Until a decade or so ago, there were just two kinds of diascia in gardens, the smaller Diascia barberae as described, and the much larger, more common Diascia rigescens. While the latter has declined, the former kind and its hybrids have taken off. The first was a variety called 'Ruby Field', one of the Barberae types, small with masses of nice red-pink flowers.

'Lilac Belle' is a delightful variety with lilac-pink flowers. 'Salmon Supreme' has a salmon-pink colour with a touch of apricot, a lovely variety. 'Blackthorn Apricot' is low-growing, spreading with apricot-pink flowers that can have a touch of orange. 'Little Dancer' is compact with bright pink flowers and has been joined by a series of similar, such as 'Little Dazzler' and 'Little Dreamer'. 'Flamingo' is soft pink. 'Coral' is red pink. 'Hopley's' is light blue-purple. 'Blue Bell' is blue and 'Snow' is white.

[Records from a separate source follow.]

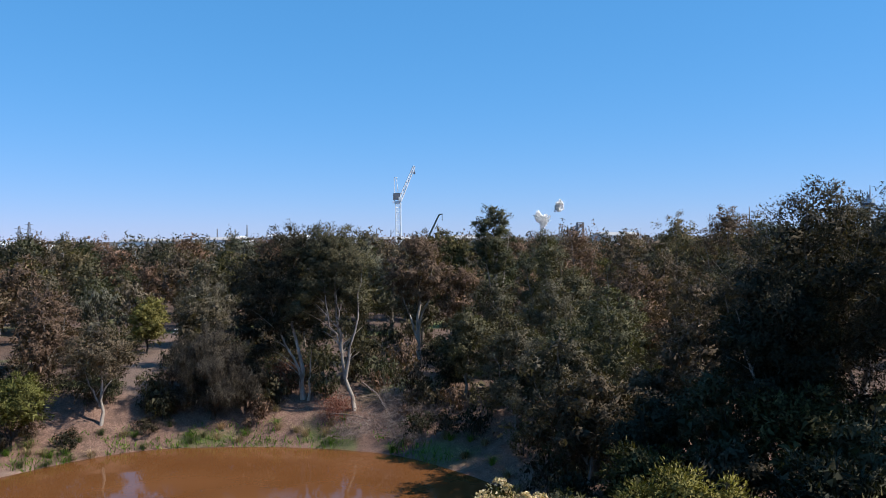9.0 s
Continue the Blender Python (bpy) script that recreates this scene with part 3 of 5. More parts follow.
def sprays(lobes, rng, each=2):
    """Smaller tufts that break the outline of a crown's masses."""
    out = [(a, b, c, d * 0.92, e * 0.92, f * 0.9) for a, b, c, d, e, f in lobes]
    for a, b, c, d, e, f in lobes:
        for _ in range(each):
            w = rng.normal(size=3) + np.array([0, 0, 0.35])
            w /= np.linalg.norm(w)
            k = rng.uniform(0.28, 0.5)
            out.append((a + w[0] * d * 0.95, b + w[1] * e * 0.95, c + w[2] * f * 0.95, d * k, e * k, f * k * 0.8))
    return out


# ---- trees along the chip bed ----
def weeping_gum():
    lobes = [(-1.8, 0.0, 5.2, 1.45, 1.3, 1.0), (-0.5, 0.1, 5.0, 0.9, 0.9, 0.8), (-2.5, 0.2, 4.6, 1.0, 1.0, 0.8), (0.35, 0.1, 5.0, 0.85, 0.85, 0.75), (-0.9, 0.0, 3.6, 1.6, 1.4, 1.2), (0.7, 0.2, 3.3, 1.15, 1.1, 1.0),
             (0.95, -0.1, 2.2, 1.0, 1.0, 0.9), (-2.55, 0.1, 1.9, 0.85, 0.9, 0.7), (1.15, -0.3, 1.0, 0.75, 0.8, 0.65), (-0.2, 0.5, 1.7, 1.2, 1.0, 0.9), (-1.3, 0.6, 2.4, 1.1, 1.0, 0.9)]
    stems = [([(0, 0, 0), (-0.02, 0, 0.9), (-0.5, 0.1, 2.5), (-1.0, 0, 3.9), (-1.7, 0.1, 5.6)], 0.15), ([(0, 0, 0.75), (0.25, 0.1, 1.8), (0.45, 0.1, 3.2), (0.4, 0.1, 5.2)], 0.09),
             ([(-0.02, 0, 0.7), (-0.9, 0.1, 1.5), (-1.8, 0.1, 2.0), (-2.7, 0.1, 2.4)], 0.08)]
    plant("weeping_gum", "grey-brown weeping gum tree with drooping narrow leaves beside the pond", "tree", on_land(-6.75, 18.8), stems, [(a, b, c * 1.02, d, e, f) for a, b, c, d, e, f in lobes], 340, 108, (0.13, 0.032), M_GUM_NEAR, M_BARK, 11, "gum", 0.34, limb_r=0.018)


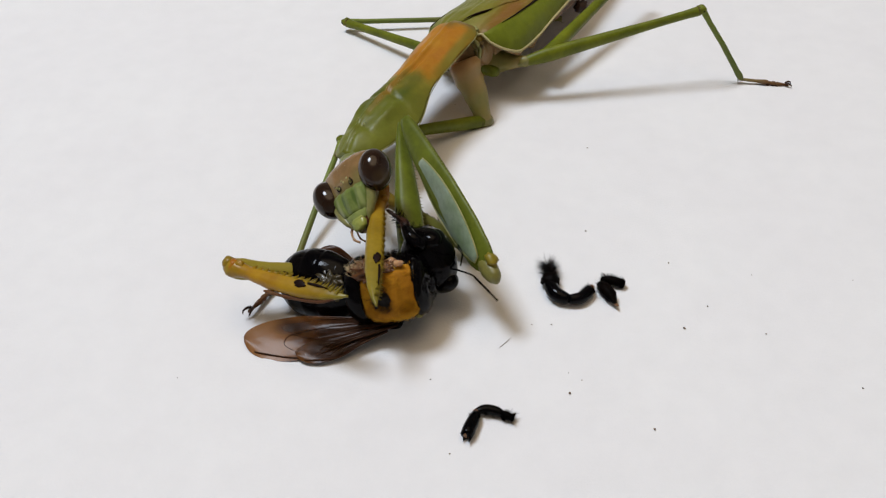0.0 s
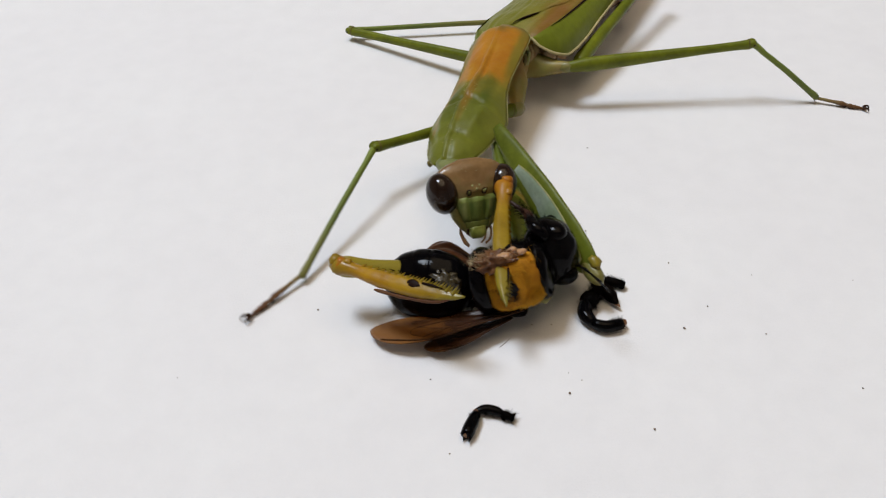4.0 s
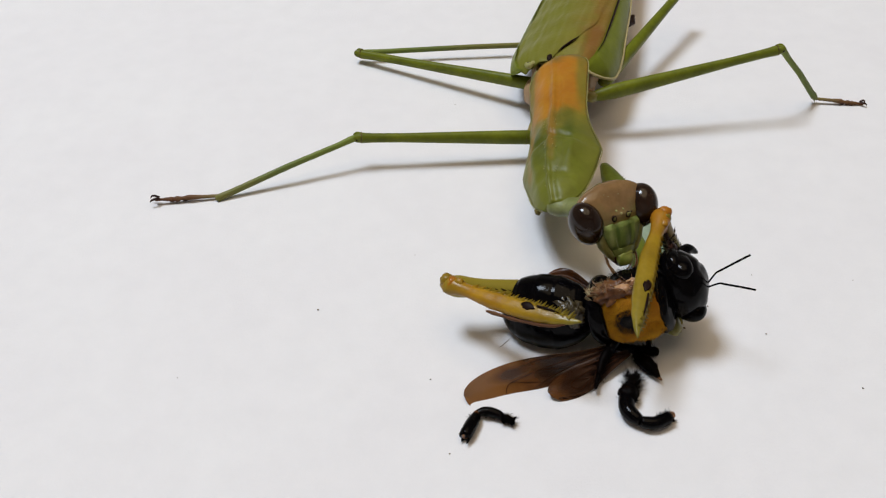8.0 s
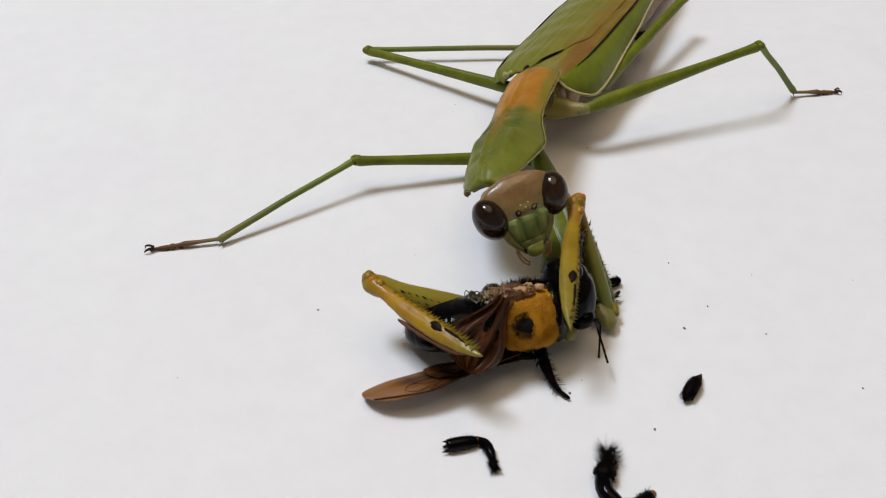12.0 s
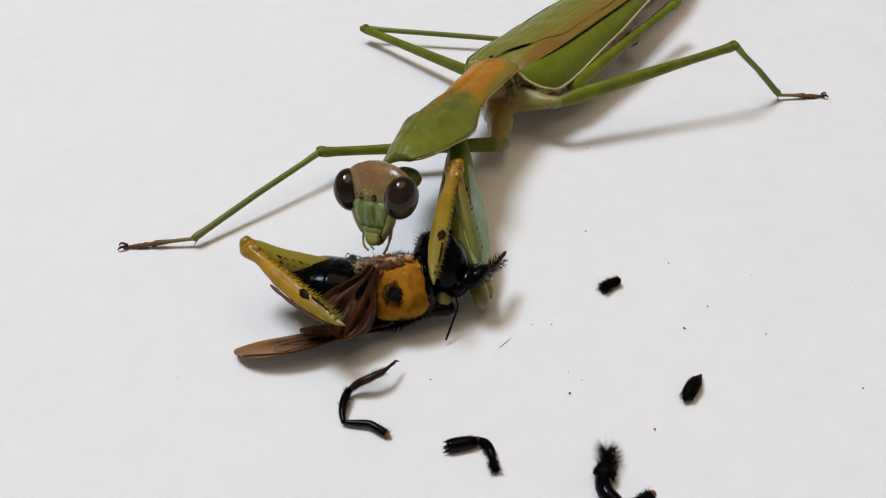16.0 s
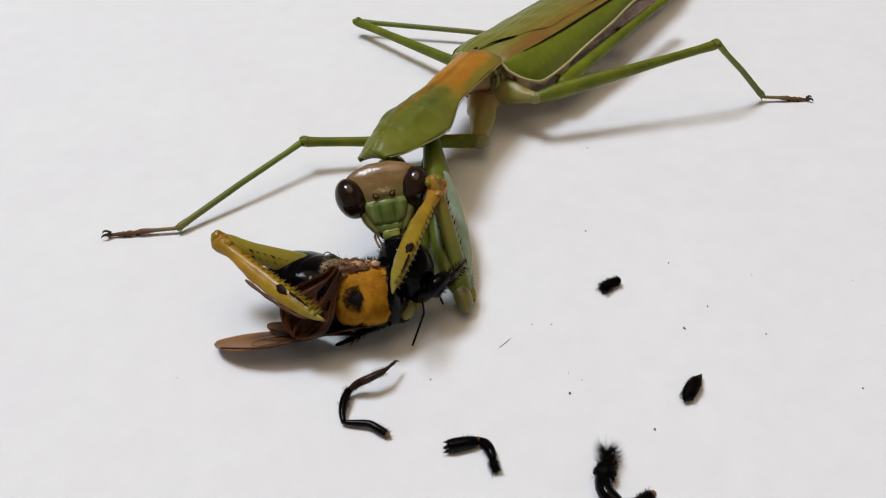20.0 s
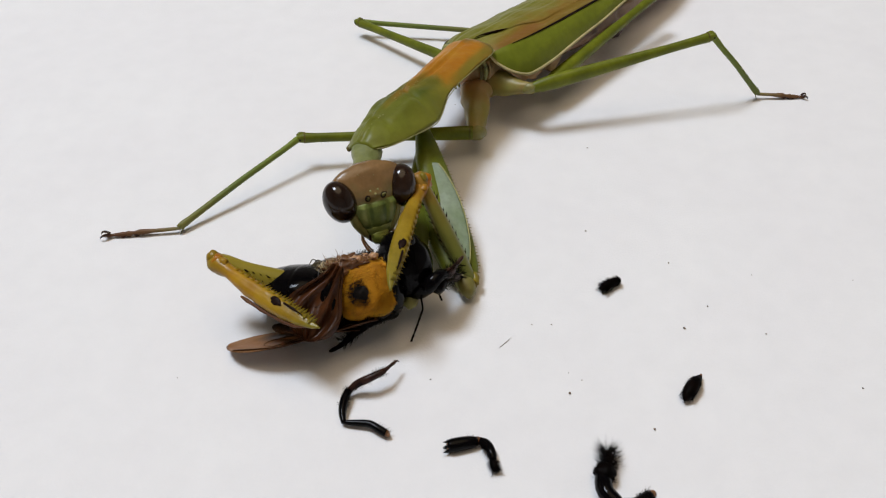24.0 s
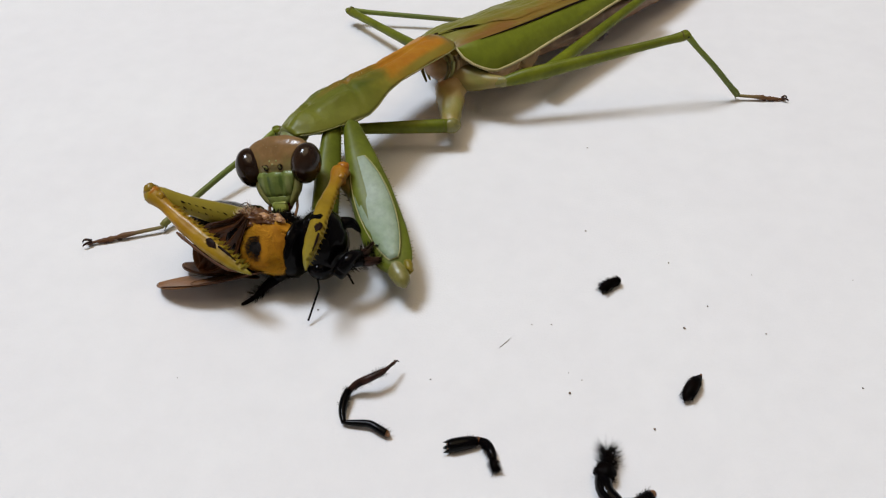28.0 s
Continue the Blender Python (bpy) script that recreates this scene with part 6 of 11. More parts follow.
    walk(joint["femur_b"], rows((0, -46.16, -0.04, -7.52, -28.1, 24.5, -45.0), (0.5, -44.65, -1.57, -8.25, -27.4, 24.7, -43.4), (1, -45.83, -4.53, -8.00, -27.8, 25.0, -42.7), (1.5, -42.82, -0.91, -4.51, -24.0, 27.3, -32.9), (2, -42.55, 0.95, -6.18, -26.8, 25.6, -41.7), (2.5, -45.55, 0.32, -6.42, -26.9, 25.7, -41.0), (3, -45.13, -2.43, -6.46, -25.9, 25.6, -36.9), (3.5, -43.60, -4.23, -8.62, -26.3, 23.6, -38.3), (4, -43.79, -3.32, -7.14, -28.6, 24.6, -45.4), (4.5, -37.61, -6.02, -6.26, -26.3, 25.3, -37.7), (5, -38.06, -4.96, -6.74, -27.3, 25.1, -41.2), (5.5, -40.16, -0.33, -6.15, -30.5, 25.2, -53.1), (6, -41.46, 1.23, -6.71, -32.1, 24.4, -58.6), (6.5, -42.03, 1.88, -6.96, -32.7, 23.9, -61.0), (7, -40.74, 1.82, -7.09, -34.4, 22.6, -66.1), (7.5, -40.60, 2.23, -6.99, -33.4, 23.4, -63.6), (8, -37.41, 3.77, -5.30, -33.3, 24.7, -63.1), (8.5, -36.52, 6.23, -5.95, -34.5, 23.7, -68.0), (9, -35.15, 6.49, -5.76, -34.0, 23.9, -67.1), (9.5, -38.76, 5.88, -5.41, -35.4, 23.7, -69.5), (10, -38.41, 6.78, -4.98, -35.2, 24.1, -69.9), (10.5, -35.89, 7.55, -3.86, -35.1, 25.0, -69.2), (11, -38.01, 8.52, -4.21, -35.9, 23.9, -70.2), (11.5, -41.09, 0.16, -5.19, -37.0, 29.2, -64.3), (12, -38.62, -0.13, -4.13, -36.3, 31.1, -60.6), (12.5, -37.36, 2.58, -1.19, -35.3, 45.6, -55.2), (13, -36.39, 2.30, -1.82, -36.1, 44.4, -57.3), (13.5, -38.27, 1.05, -1.35, -33.5, 46.1, -49.2), (14, -38.82, 0.99, -1.68, -31.6, 33.9, -43.4), (14.5, -39.82, 1.11, -2.54, -32.5, 32.7, -46.2), (15, -40.92, 1.09, -3.31, -33.1, 31.6, -48.5), (15.5, -41.71, 0.57, -3.40, -33.5, 31.4, -49.3), (16, -40.95, 1.10, -3.52, -32.6, 31.7, -47.3), (16.5, -40.43, 0.23, -2.32, -31.3, 33.8, -42.2), (17, -39.57, 2.32, -2.32, -32.1, 33.8, -46.2), (17.5, -39.68, 2.97, -0.87, -31.1, 35.4, -42.6), (18, -43.42, 3.34, -1.39, -30.8, 34.1, -40.1), (18.5, -41.15, 0.64, -1.16, -28.6, 34.4, -33.5), (19, -43.12, 0.01, -2.77, -30.0, 33.5, -37.9), (19.5, -43.09, 1.26, -2.97, -31.2, 32.4, -41.3), (20, -43.15, -1.19, -3.33, -31.2, 33.2, -41.7), (20.5, -44.30, -3.61, -5.35, -31.9, 31.0, -44.5), (21, -44.49, -3.40, -5.06, -31.6, 31.5, -43.3), (21.5, -45.93, -4.12, -5.65, -32.0, 31.2, -44.4), (22, -45.63, -4.18, -5.71, -31.9, 31.1, -44.3), (22.5, -44.91, -4.26, -5.81, -31.7, 30.9, -43.9), (23, -44.18, -4.29, -5.94, -31.5, 30.6, -43.4), (23.5, -43.56, -3.63, -6.25, -31.2, 30.4, -43.7), (24, -44.41, -4.64, -6.60, -31.6, 30.3, -44.8), (24.5, -43.68, -4.01, -5.57, -31.3, 31.0, -42.5), (25, -44.56, -4.49, -5.45, -31.2, 31.3, -41.7), (25.5, -44.20, -4.68, -6.02, -31.6, 30.3, -43.5), (26, -43.69, -2.46, -5.76, -32.0, 30.2, -46.4), (26.5, -43.43, -3.44, -5.71, -31.6, 30.6, -44.2), (27, -44.45, -5.09, -5.63, -30.3, 32.3, -39.5), (27.15, -44.45, -5.09, -5.63, -30.3, 32.3, -39.5), (27.4, -43.47, -3.42, -4.40, -28.5, 31.3, -31.5), (28, -42.24, -3.90, -3.83, -27.2, 32.0, -27.0)))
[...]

The variety names change all the time as new named kinds are bred and commercialised, but there is always a good choice.

Many of the new kinds have larger flowers, often carried more densely on shorter stems, spreading slowly outwards to form a dense, low-growing mat. Because different species have been used in the hybrids, the varieties differ in their growth habit, some taller or looser or with more tightly held flower spikes, earlier or later to flower. Some kinds suit some gardens better than others and others suit containers. Although diascias are not completely hardy, the newer kinds have been bred for hardiness and will survive in most gardens in all but the hardest winters.

Most kinds of diascia have quite good weed resistance because of their dense ground-hugging growth, some kinds producing underground stems. Even though many are not taller than about 25cm and of light growth, they manage to swamp seedling weeds with vigorous growth. They really need just a tidy-up clip-over of the dead flower stems at the end of the flowering season.

Q: My lupins are currently magnificent but I noticed today that they are covered in whitefly. Is there anything I can use that will not affect bees or other wildlife?

E Fahey, Roscommon

A: Very common this summer, these are greenflies, and they leave their white skins behind as they moult. This species only affects lupins - but can do so very severely, causing flower stems to collapse. A spray of water reduces numbers but they build up again. Bees visit lupins for nectar and pollen. Organic insecticides work by contact, killing only the greenflies they hit, and the greenflies can be thoroughly sprayed in the late evening when the bees are back in their hive.